Brief => Copy the lines below as they are; omit the images they contain.

....

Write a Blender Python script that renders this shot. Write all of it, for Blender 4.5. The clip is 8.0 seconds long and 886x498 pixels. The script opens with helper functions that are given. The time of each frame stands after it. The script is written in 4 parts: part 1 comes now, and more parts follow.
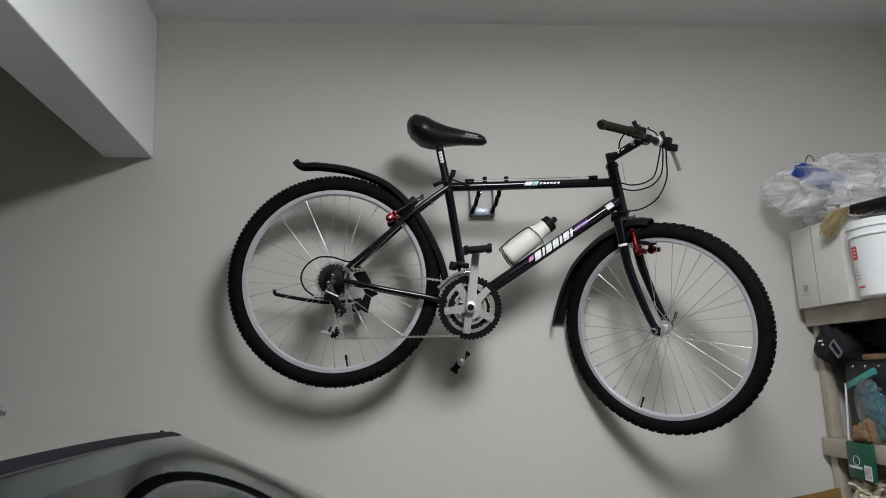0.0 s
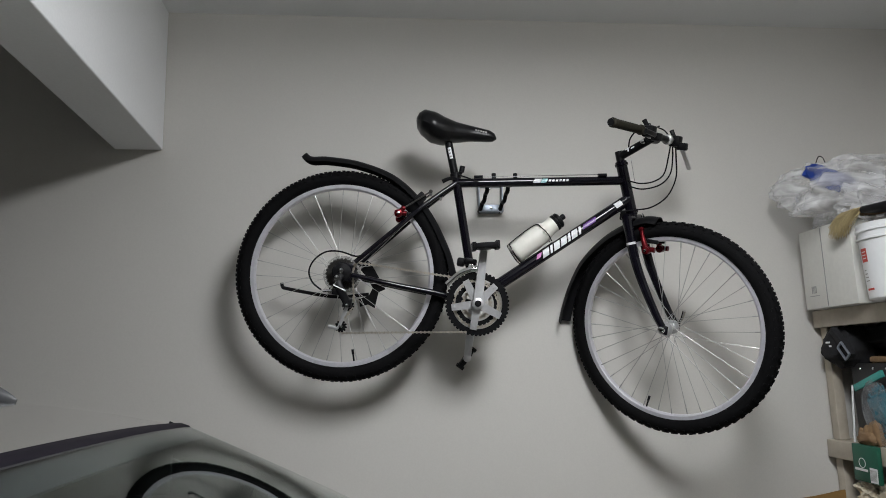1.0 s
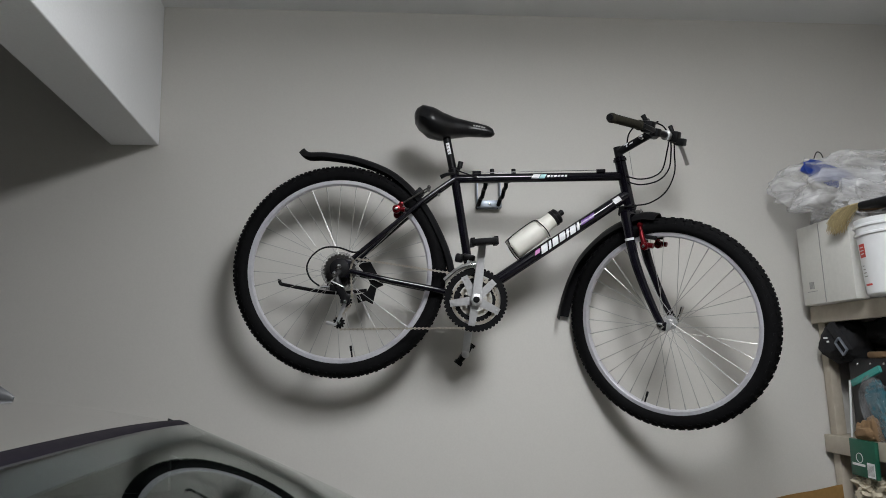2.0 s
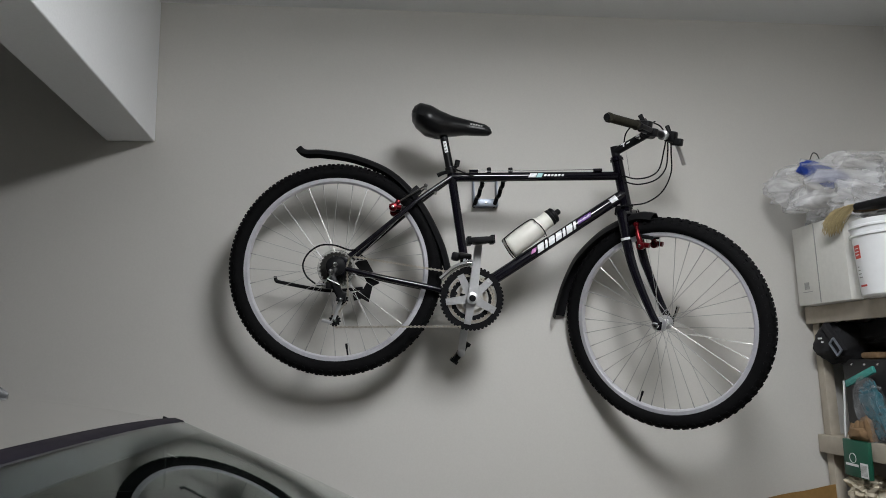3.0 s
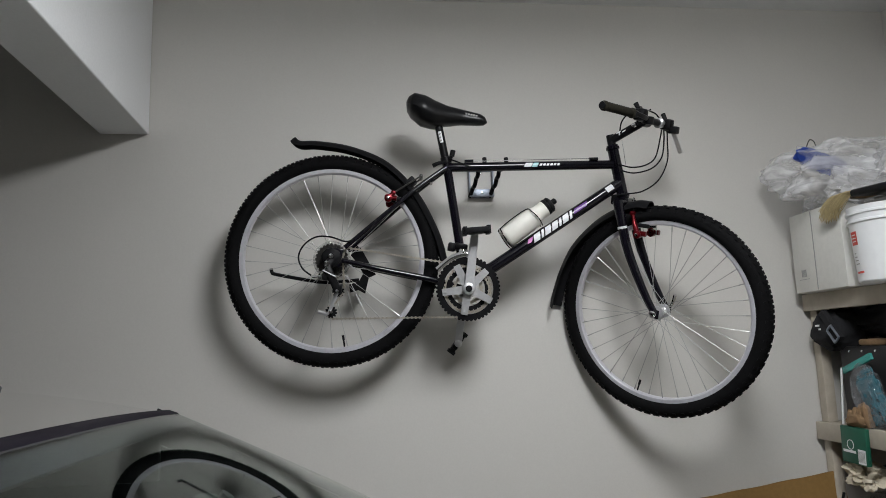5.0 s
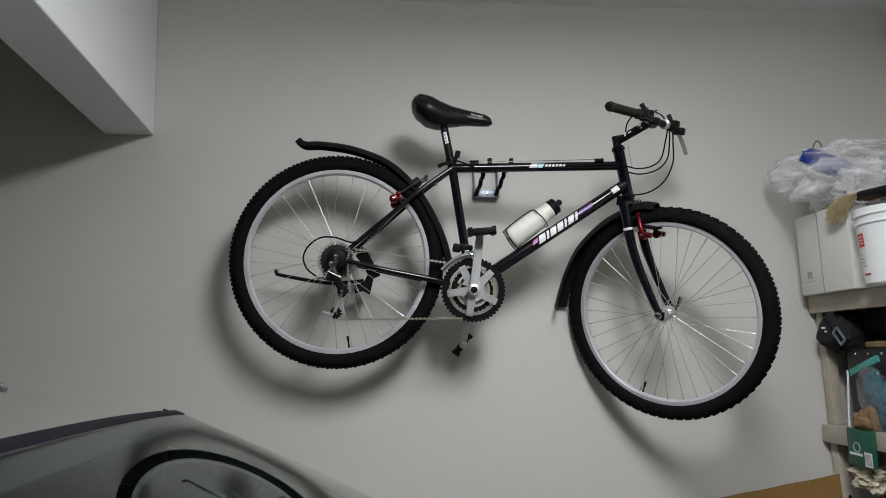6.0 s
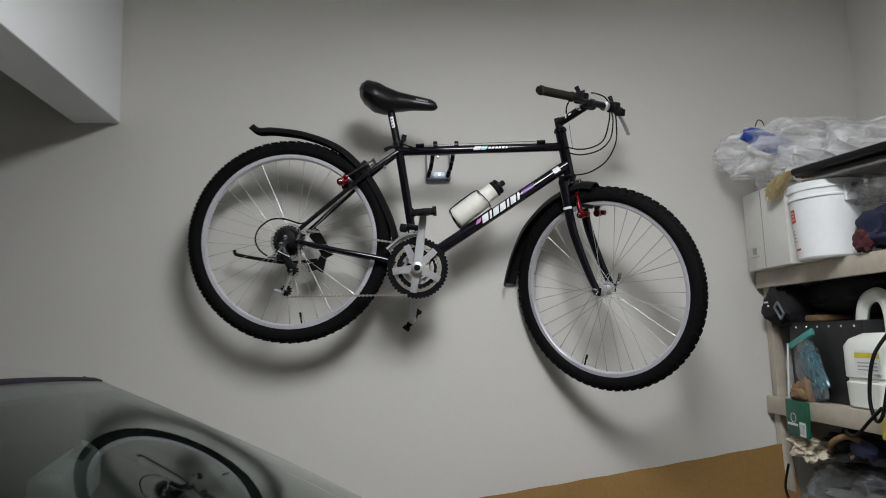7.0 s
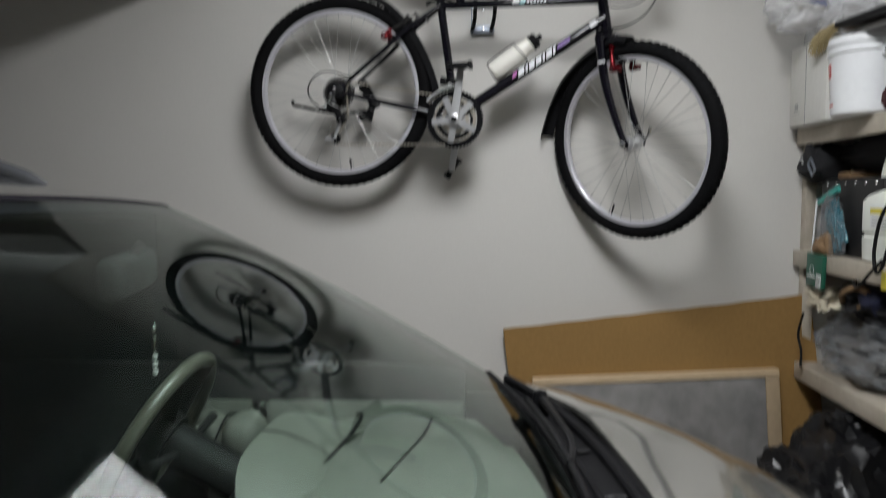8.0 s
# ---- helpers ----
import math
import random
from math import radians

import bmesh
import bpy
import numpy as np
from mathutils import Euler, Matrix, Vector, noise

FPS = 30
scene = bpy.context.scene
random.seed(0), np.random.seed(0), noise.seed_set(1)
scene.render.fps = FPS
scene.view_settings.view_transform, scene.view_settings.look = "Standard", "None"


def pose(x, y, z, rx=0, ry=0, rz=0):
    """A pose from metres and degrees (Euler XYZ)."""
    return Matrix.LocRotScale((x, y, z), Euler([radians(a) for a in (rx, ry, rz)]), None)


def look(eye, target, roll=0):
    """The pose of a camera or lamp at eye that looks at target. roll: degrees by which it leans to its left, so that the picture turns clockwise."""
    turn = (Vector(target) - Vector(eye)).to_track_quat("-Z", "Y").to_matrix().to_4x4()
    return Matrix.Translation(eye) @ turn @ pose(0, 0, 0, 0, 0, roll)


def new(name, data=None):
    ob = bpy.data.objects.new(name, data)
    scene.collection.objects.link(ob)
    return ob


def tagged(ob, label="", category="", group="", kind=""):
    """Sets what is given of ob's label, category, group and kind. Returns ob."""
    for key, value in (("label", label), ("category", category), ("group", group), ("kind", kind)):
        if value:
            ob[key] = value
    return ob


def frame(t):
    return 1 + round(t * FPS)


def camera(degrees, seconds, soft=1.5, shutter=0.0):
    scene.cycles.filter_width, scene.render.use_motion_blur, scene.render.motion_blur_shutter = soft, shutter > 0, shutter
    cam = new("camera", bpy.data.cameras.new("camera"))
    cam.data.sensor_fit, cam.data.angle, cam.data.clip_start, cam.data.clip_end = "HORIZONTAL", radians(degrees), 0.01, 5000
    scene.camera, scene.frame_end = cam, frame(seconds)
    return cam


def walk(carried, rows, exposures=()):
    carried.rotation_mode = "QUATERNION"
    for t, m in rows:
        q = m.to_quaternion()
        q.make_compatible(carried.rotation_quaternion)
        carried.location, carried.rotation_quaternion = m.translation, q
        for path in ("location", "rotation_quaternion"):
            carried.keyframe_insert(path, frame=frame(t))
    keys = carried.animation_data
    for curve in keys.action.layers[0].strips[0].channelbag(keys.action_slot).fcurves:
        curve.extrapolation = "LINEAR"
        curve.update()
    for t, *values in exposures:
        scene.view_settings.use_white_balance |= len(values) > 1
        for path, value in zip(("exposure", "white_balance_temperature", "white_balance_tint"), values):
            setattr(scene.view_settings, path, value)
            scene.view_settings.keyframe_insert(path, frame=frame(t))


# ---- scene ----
cam = camera(65.2, 8.0, soft=0.9, shutter=0.5)
PATH = [
    (0, (0.093, 0.06, 1.678), (0.303, 2.018, 2.032), -2.4),
    (0.5, (0.086, 0.065, 1.674), (0.292, 2.024, 2.022), -2.0),
    (1, (0.084, 0.06, 1.679), (0.279, 2.021, 2.021), -1.5),
    (1.5, (0.08, 0.065, 1.679), (0.282, 2.026, 2.014), -1.7),
    (3, (0.075, 0.068, 1.683), (0.294, 2.03, 2.006), -1.3),
    (3.5, (0.083, 0.071, 1.681), (0.3, 2.034, 2.0), -1.7),
    (4, (0.072, 0.081, 1.676), (0.299, 2.043, 1.991), -1.7),
    (4.5, (0.089, 0.074, 1.678), (0.312, 2.039, 1.979), -1.9),
    (6, (0.076, 0.081, 1.676), (0.292, 2.046, 1.983), -1.7),
    (6.2, (0.081, 0.092, 1.664), (0.32, 2.054, 1.974), -1.8),
    (6.4, (0.096, 0.060, 1.662), (0.268, 2.029, 1.943), -1.4),
    (6.5, (0.150, 0.031, 1.676), (0.316, 2.009, 1.916), -1.2),
    (6.6, (0.188, 0.030, 1.630), (0.412, 2.004, 1.906), -1.4),
    (6.8, (0.206, 0.02, 1.625), (0.422, 1.996, 1.851), -2.2),
    (7, (0.325, -0.042, 1.653), (0.468, 1.937, 1.904), -1.9),
    (7.2, (0.401, -0.102, 1.618), (0.399, 1.889, 1.809), -0.3),
    (7.5, (0.516, -0.192, 1.639), (0.35, 1.801, 1.645), 2.2),
    (7.8, (0.535, -0.222, 1.607), (0.401, 1.773, 1.587), -0.2),
    (8, (0.519, -0.247, 1.612), (0.389, 1.743, 1.458), -0.3),
]
walk(cam, [(t, look(eye, target, roll)) for t, eye, target, roll in PATH])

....

Answer to the task =>
Write a Blender Python script that renders this shot. Write all of it, for Blender 4.5. The clip is 8.0 seconds long and 886x498 pixels. The script opens with helper functions that are given. The time of each frame stands after it. The script is written in 4 parts: part 1 comes now, and more parts follow.
0.0 s
1.0 s
2.0 s
3.0 s
5.0 s
6.0 s
7.0 s
8.0 s
# ---- helpers ----
import math
import random
from math import radians

import bmesh
import bpy
import numpy as np
from mathutils import Euler, Matrix, Vector, noise

FPS = 30
scene = bpy.context.scene
random.seed(0), np.random.seed(0), noise.seed_set(1)
scene.render.fps = FPS
scene.view_settings.view_transform, scene.view_settings.look = "Standard", "None"


def pose(x, y, z, rx=0, ry=0, rz=0):
    """A pose from metres and degrees (Euler XYZ)."""
    return Matrix.LocRotScale((x, y, z), Euler([radians(a) for a in (rx, ry, rz)]), None)


def look(eye, target, roll=0):
    """The pose of a camera or lamp at eye that looks at target. roll: degrees by which it leans to its left, so that the picture turns clockwise."""
    turn = (Vector(target) - Vector(eye)).to_track_quat("-Z", "Y").to_matrix().to_4x4()
    return Matrix.Translation(eye) @ turn @ pose(0, 0, 0, 0, 0, roll)


def new(name, data=None):
    ob = bpy.data.objects.new(name, data)
    scene.collection.objects.link(ob)
    return ob


def tagged(ob, label="", category="", group="", kind=""):
    """Sets what is given of ob's label, category, group and kind. Returns ob."""
    for key, value in (("label", label), ("category", category), ("group", group), ("kind", kind)):
        if value:
            ob[key] = value
    return ob


def frame(t):
    return 1 + round(t * FPS)


def camera(degrees, seconds, soft=1.5, shutter=0.0):
    scene.cycles.filter_width, scene.render.use_motion_blur, scene.render.motion_blur_shutter = soft, shutter > 0, shutter
    cam = new("camera", bpy.data.cameras.new("camera"))
    cam.data.sensor_fit, cam.data.angle, cam.data.clip_start, cam.data.clip_end = "HORIZONTAL", radians(degrees), 0.01, 5000
    scene.camera, scene.frame_end = cam, frame(seconds)
    return cam


def walk(carried, rows, exposures=()):
    carried.rotation_mode = "QUATERNION"
    for t, m in rows:
        q = m.to_quaternion()
        q.make_compatible(carried.rotation_quaternion)
        carried.location, carried.rotation_quaternion = m.translation, q
        for path in ("location", "rotation_quaternion"):
            carried.keyframe_insert(path, frame=frame(t))
    keys = carried.animation_data
    for curve in keys.action.layers[0].strips[0].channelbag(keys.action_slot).fcurves:
        curve.extrapolation = "LINEAR"
        curve.update()
    for t, *values in exposures:
        scene.view_settings.use_white_balance |= len(values) > 1
        for path, value in zip(("exposure", "white_balance_temperature", "white_balance_tint"), values):
            setattr(scene.view_settings, path, value)
            scene.view_settings.keyframe_insert(path, frame=frame(t))


# ---- scene ----
cam = camera(65.2, 8.0, soft=0.9, shutter=0.5)
PATH = [
    (0, (0.093, 0.06, 1.678), (0.303, 2.018, 2.032), -2.4),
    (0.5, (0.086, 0.065, 1.674), (0.292, 2.024, 2.022), -2.0),
    (1, (0.084, 0.06, 1.679), (0.279, 2.021, 2.021), -1.5),
    (1.5, (0.08, 0.065, 1.679), (0.282, 2.026, 2.014), -1.7),
    (3, (0.075, 0.068, 1.683), (0.294, 2.03, 2.006), -1.3),
    (3.5, (0.083, 0.071, 1.681), (0.3, 2.034, 2.0), -1.7),
    (4, (0.072, 0.081, 1.676), (0.299, 2.043, 1.991), -1.7),
    (4.5, (0.089, 0.074, 1.678), (0.312, 2.039, 1.979), -1.9),
    (6, (0.076, 0.081, 1.676), (0.292, 2.046, 1.983), -1.7),
    (6.2, (0.081, 0.092, 1.664), (0.32, 2.054, 1.974), -1.8),
    (6.4, (0.096, 0.060, 1.662), (0.268, 2.029, 1.943), -1.4),
    (6.5, (0.150, 0.031, 1.676), (0.316, 2.009, 1.916), -1.2),
    (6.6, (0.188, 0.030, 1.630), (0.412, 2.004, 1.906), -1.4),
    (6.8, (0.206, 0.02, 1.625), (0.422, 1.996, 1.851), -2.2),
    (7, (0.325, -0.042, 1.653), (0.468, 1.937, 1.904), -1.9),
    (7.2, (0.401, -0.102, 1.618), (0.399, 1.889, 1.809), -0.3),
    (7.5, (0.516, -0.192, 1.639), (0.35, 1.801, 1.645), 2.2),
    (7.8, (0.535, -0.222, 1.607), (0.401, 1.773, 1.587), -0.2),
    (8, (0.519, -0.247, 1.612), (0.389, 1.743, 1.458), -0.3),
]
walk(cam, [(t, look(eye, target, roll)) for t, eye, target, roll in PATH])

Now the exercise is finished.